# REQUIRED WORK
With the images removed, repeat the data below exactly.

# RAW DATA
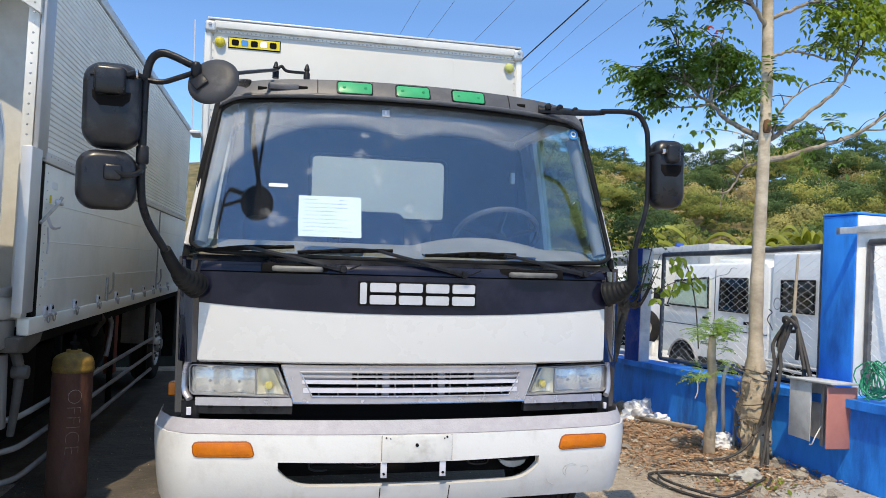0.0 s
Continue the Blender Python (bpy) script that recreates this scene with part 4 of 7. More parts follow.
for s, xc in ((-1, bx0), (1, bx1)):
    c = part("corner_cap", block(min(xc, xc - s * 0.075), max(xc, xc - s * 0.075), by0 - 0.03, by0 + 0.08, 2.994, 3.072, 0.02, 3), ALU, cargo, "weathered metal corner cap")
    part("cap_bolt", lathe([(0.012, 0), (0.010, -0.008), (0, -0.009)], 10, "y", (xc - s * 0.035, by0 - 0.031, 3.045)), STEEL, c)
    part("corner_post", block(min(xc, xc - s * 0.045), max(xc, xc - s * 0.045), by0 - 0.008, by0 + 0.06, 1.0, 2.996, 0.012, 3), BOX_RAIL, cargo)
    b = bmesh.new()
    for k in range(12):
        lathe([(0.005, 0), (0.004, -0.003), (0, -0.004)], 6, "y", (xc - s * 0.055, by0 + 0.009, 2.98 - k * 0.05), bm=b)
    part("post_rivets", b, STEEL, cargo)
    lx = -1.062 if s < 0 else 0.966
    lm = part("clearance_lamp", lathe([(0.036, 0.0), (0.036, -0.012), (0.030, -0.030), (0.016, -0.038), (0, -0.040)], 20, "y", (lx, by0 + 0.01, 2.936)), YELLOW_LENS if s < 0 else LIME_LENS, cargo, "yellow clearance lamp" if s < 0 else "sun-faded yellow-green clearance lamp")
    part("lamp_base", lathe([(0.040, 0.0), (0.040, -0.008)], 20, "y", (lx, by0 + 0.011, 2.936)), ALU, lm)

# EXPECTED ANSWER
0.0 s
Continue the Blender Python (bpy) script that recreates this scene with part 4 of 7. More parts follow.
for s, xc in ((-1, bx0), (1, bx1)):
    c = part("corner_cap", block(min(xc, xc - s * 0.075), max(xc, xc - s * 0.075), by0 - 0.03, by0 + 0.08, 2.994, 3.072, 0.02, 3), ALU, cargo, "weathered metal corner cap")
    part("cap_bolt", lathe([(0.012, 0), (0.010, -0.008), (0, -0.009)], 10, "y", (xc - s * 0.035, by0 - 0.031, 3.045)), STEEL, c)
    part("corner_post", block(min(xc, xc - s * 0.045), max(xc, xc - s * 0.045), by0 - 0.008, by0 + 0.06, 1.0, 2.996, 0.012, 3), BOX_RAIL, cargo)
    b = bmesh.new()
    for k in range(12):
        lathe([(0.005, 0), (0.004, -0.003), (0, -0.004)], 6, "y", (xc - s * 0.055, by0 + 0.009, 2.98 - k * 0.05), bm=b)
    part("post_rivets", b, STEEL, cargo)
    lx = -1.062 if s < 0 else 0.966
    lm = part("clearance_lamp", lathe([(0.036, 0.0), (0.036, -0.012), (0.030, -0.030), (0.016, -0.038), (0, -0.040)], 20, "y", (lx, by0 + 0.01, 2.936)), YELLOW_LENS if s < 0 else LIME_LENS, cargo, "yellow clearance lamp" if s < 0 else "sun-faded yellow-green clearance lamp")
    part("lamp_base", lathe([(0.040, 0.0), (0.040, -0.008)], 20, "y", (lx, by0 + 0.011, 2.936)), ALU, lm)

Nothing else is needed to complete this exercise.